Given data

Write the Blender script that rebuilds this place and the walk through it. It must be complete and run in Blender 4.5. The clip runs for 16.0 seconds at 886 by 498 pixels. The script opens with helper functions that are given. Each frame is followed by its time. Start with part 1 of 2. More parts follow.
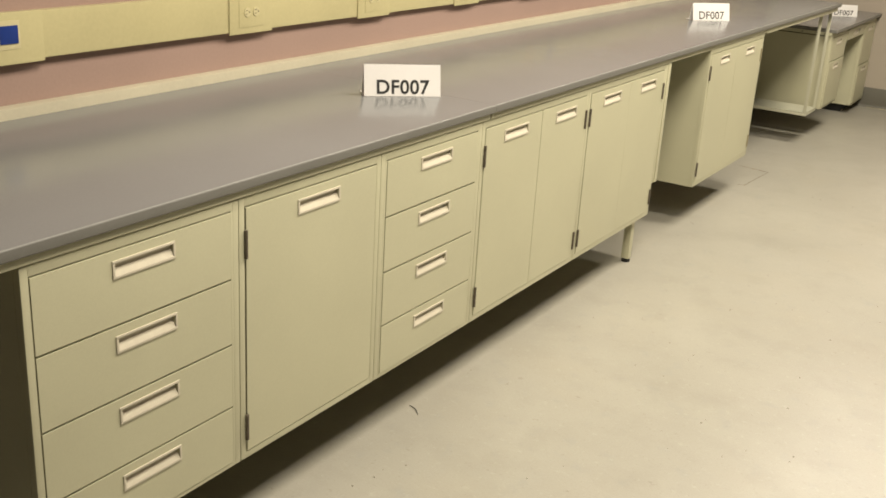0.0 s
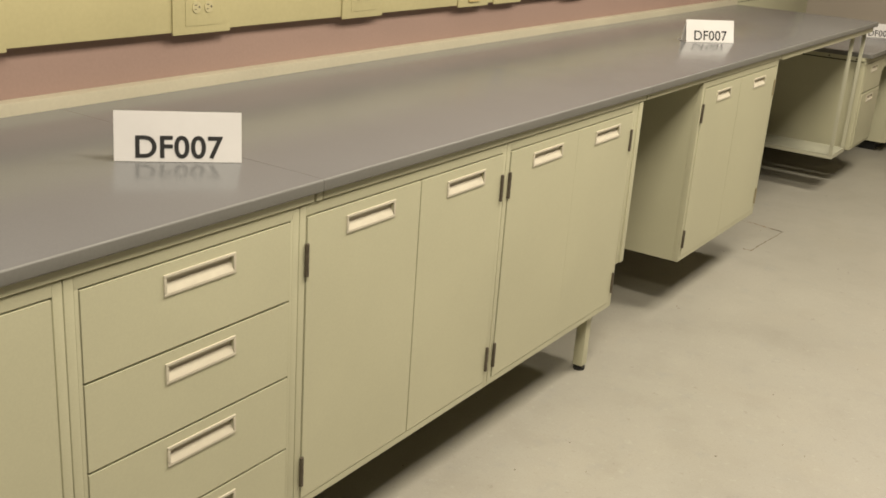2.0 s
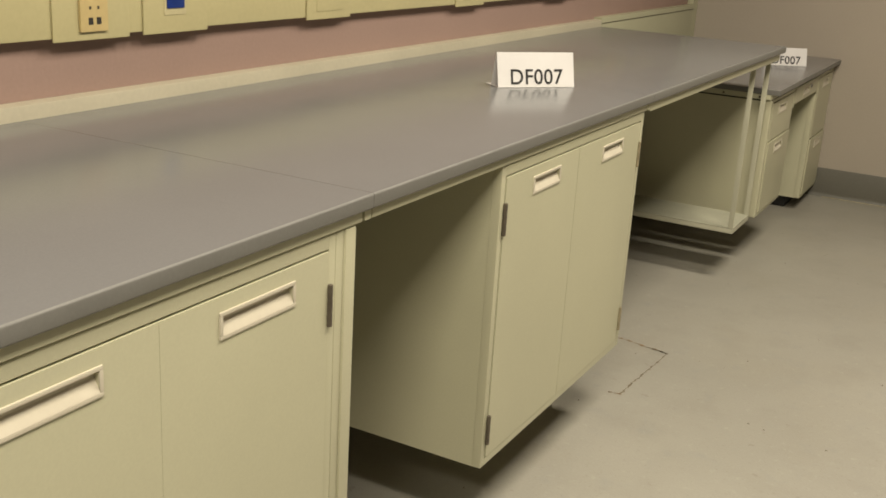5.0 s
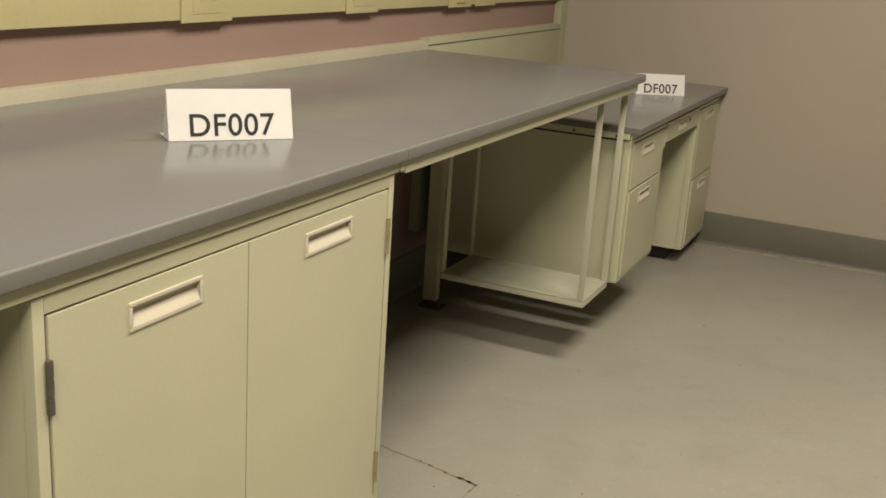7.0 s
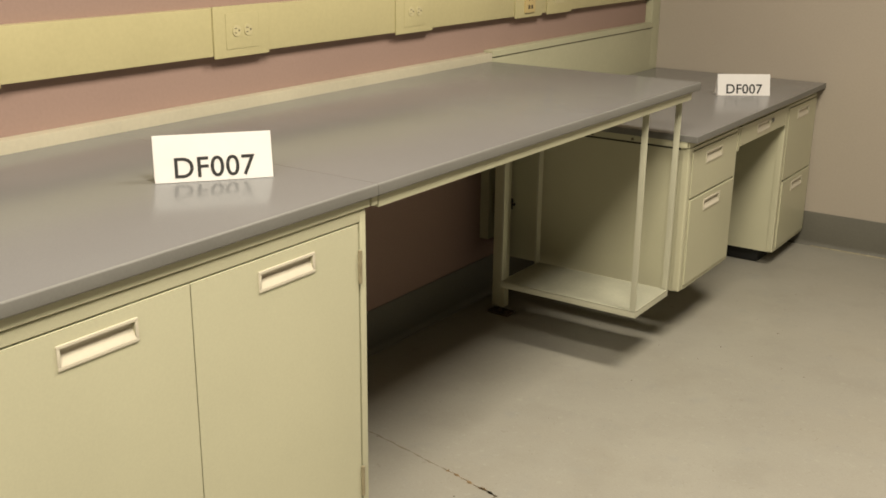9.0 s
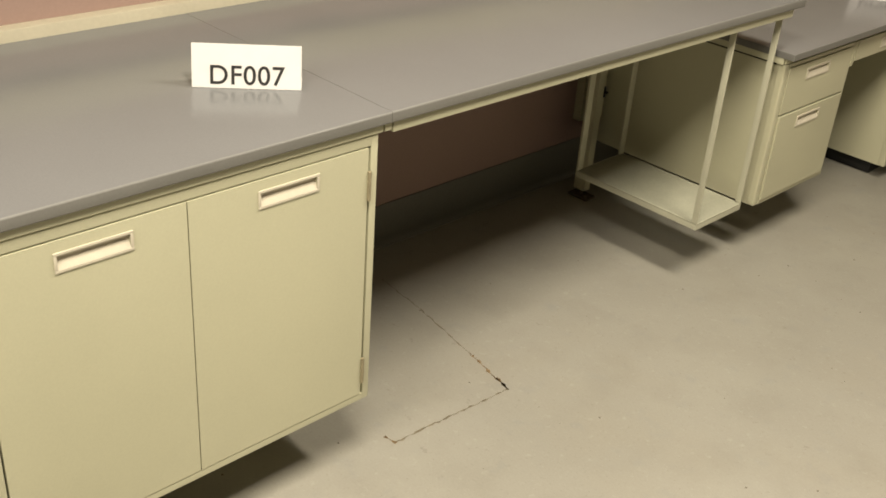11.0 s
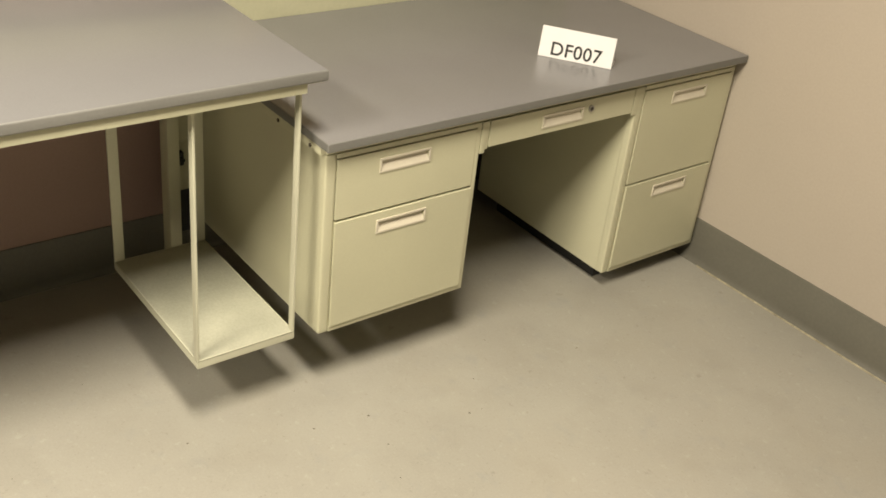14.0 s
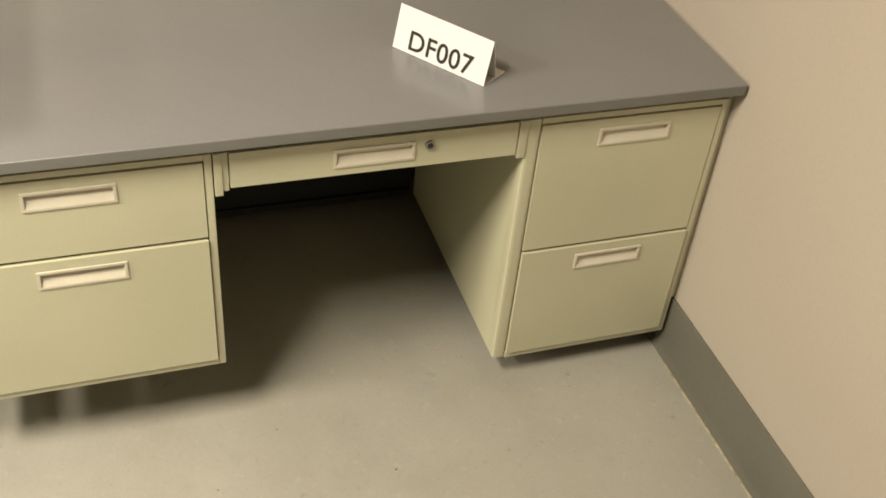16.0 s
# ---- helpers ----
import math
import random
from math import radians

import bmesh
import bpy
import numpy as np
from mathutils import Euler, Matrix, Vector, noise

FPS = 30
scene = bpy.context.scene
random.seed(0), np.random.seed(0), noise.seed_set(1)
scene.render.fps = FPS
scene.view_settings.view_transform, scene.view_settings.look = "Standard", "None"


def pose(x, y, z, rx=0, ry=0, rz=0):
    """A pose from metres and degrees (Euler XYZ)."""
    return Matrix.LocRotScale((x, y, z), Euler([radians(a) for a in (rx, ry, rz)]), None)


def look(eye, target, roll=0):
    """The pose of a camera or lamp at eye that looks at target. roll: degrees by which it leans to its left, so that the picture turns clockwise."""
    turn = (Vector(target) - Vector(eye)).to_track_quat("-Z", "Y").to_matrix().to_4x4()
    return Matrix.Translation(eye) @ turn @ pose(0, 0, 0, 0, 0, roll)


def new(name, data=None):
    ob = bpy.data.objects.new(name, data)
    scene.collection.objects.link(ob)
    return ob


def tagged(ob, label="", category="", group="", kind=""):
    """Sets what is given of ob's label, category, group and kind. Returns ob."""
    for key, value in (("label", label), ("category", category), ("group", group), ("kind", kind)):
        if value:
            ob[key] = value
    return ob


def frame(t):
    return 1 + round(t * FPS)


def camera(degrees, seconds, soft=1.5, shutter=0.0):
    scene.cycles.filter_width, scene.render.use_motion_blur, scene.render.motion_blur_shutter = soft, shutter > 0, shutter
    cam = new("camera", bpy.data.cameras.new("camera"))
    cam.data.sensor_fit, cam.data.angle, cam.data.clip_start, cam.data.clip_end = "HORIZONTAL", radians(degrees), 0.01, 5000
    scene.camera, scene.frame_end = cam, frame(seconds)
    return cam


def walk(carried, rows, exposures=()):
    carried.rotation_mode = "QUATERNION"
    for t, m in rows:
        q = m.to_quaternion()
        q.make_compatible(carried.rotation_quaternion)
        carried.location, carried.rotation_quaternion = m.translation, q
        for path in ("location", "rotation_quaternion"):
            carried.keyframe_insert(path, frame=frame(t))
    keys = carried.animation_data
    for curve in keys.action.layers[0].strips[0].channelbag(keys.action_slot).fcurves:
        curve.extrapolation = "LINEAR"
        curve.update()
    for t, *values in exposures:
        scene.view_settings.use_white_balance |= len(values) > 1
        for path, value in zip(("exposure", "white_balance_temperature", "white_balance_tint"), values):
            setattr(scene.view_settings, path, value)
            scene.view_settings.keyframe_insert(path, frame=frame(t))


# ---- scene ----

Problem details
Reproduce each line exactly as it appears, omitting the pictures.

Task result
Write the Blender script that rebuilds this place and the walk through it. It must be complete and run in Blender 4.5. The clip runs for 16.0 seconds at 886 by 498 pixels. The script opens with helper functions that are given. Each frame is followed by its time. Start with part 1 of 2. More parts follow.
0.0 s
2.0 s
5.0 s
7.0 s
9.0 s
11.0 s
14.0 s
16.0 s
# ---- helpers ----
import math
import random
from math import radians

import bmesh
import bpy
import numpy as np
from mathutils import Euler, Matrix, Vector, noise

FPS = 30
scene = bpy.context.scene
random.seed(0), np.random.seed(0), noise.seed_set(1)
scene.render.fps = FPS
scene.view_settings.view_transform, scene.view_settings.look = "Standard", "None"


def pose(x, y, z, rx=0, ry=0, rz=0):
    """A pose from metres and degrees (Euler XYZ)."""
    return Matrix.LocRotScale((x, y, z), Euler([radians(a) for a in (rx, ry, rz)]), None)


def look(eye, target, roll=0):
    """The pose of a camera or lamp at eye that looks at target. roll: degrees by which it leans to its left, so that the picture turns clockwise."""
    turn = (Vector(target) - Vector(eye)).to_track_quat("-Z", "Y").to_matrix().to_4x4()
    return Matrix.Translation(eye) @ turn @ pose(0, 0, 0, 0, 0, roll)


def new(name, data=None):
    ob = bpy.data.objects.new(name, data)
    scene.collection.objects.link(ob)
    return ob


def tagged(ob, label="", category="", group="", kind=""):
    """Sets what is given of ob's label, category, group and kind. Returns ob."""
    for key, value in (("label", label), ("category", category), ("group", group), ("kind", kind)):
        if value:
            ob[key] = value
    return ob


def frame(t):
    return 1 + round(t * FPS)


def camera(degrees, seconds, soft=1.5, shutter=0.0):
    scene.cycles.filter_width, scene.render.use_motion_blur, scene.render.motion_blur_shutter = soft, shutter > 0, shutter
    cam = new("camera", bpy.data.cameras.new("camera"))
    cam.data.sensor_fit, cam.data.angle, cam.data.clip_start, cam.data.clip_end = "HORIZONTAL", radians(degrees), 0.01, 5000
    scene.camera, scene.frame_end = cam, frame(seconds)
    return cam


def walk(carried, rows, exposures=()):
    carried.rotation_mode = "QUATERNION"
    for t, m in rows:
        q = m.to_quaternion()
        q.make_compatible(carried.rotation_quaternion)
        carried.location, carried.rotation_quaternion = m.translation, q
        for path in ("location", "rotation_quaternion"):
            carried.keyframe_insert(path, frame=frame(t))
    keys = carried.animation_data
    for curve in keys.action.layers[0].strips[0].channelbag(keys.action_slot).fcurves:
        curve.extrapolation = "LINEAR"
        curve.update()
    for t, *values in exposures:
        scene.view_settings.use_white_balance |= len(values) > 1
        for path, value in zip(("exposure", "white_balance_temperature", "white_balance_tint"), values):
            setattr(scene.view_settings, path, value)
            scene.view_settings.keyframe_insert(path, frame=frame(t))


# ---- scene ----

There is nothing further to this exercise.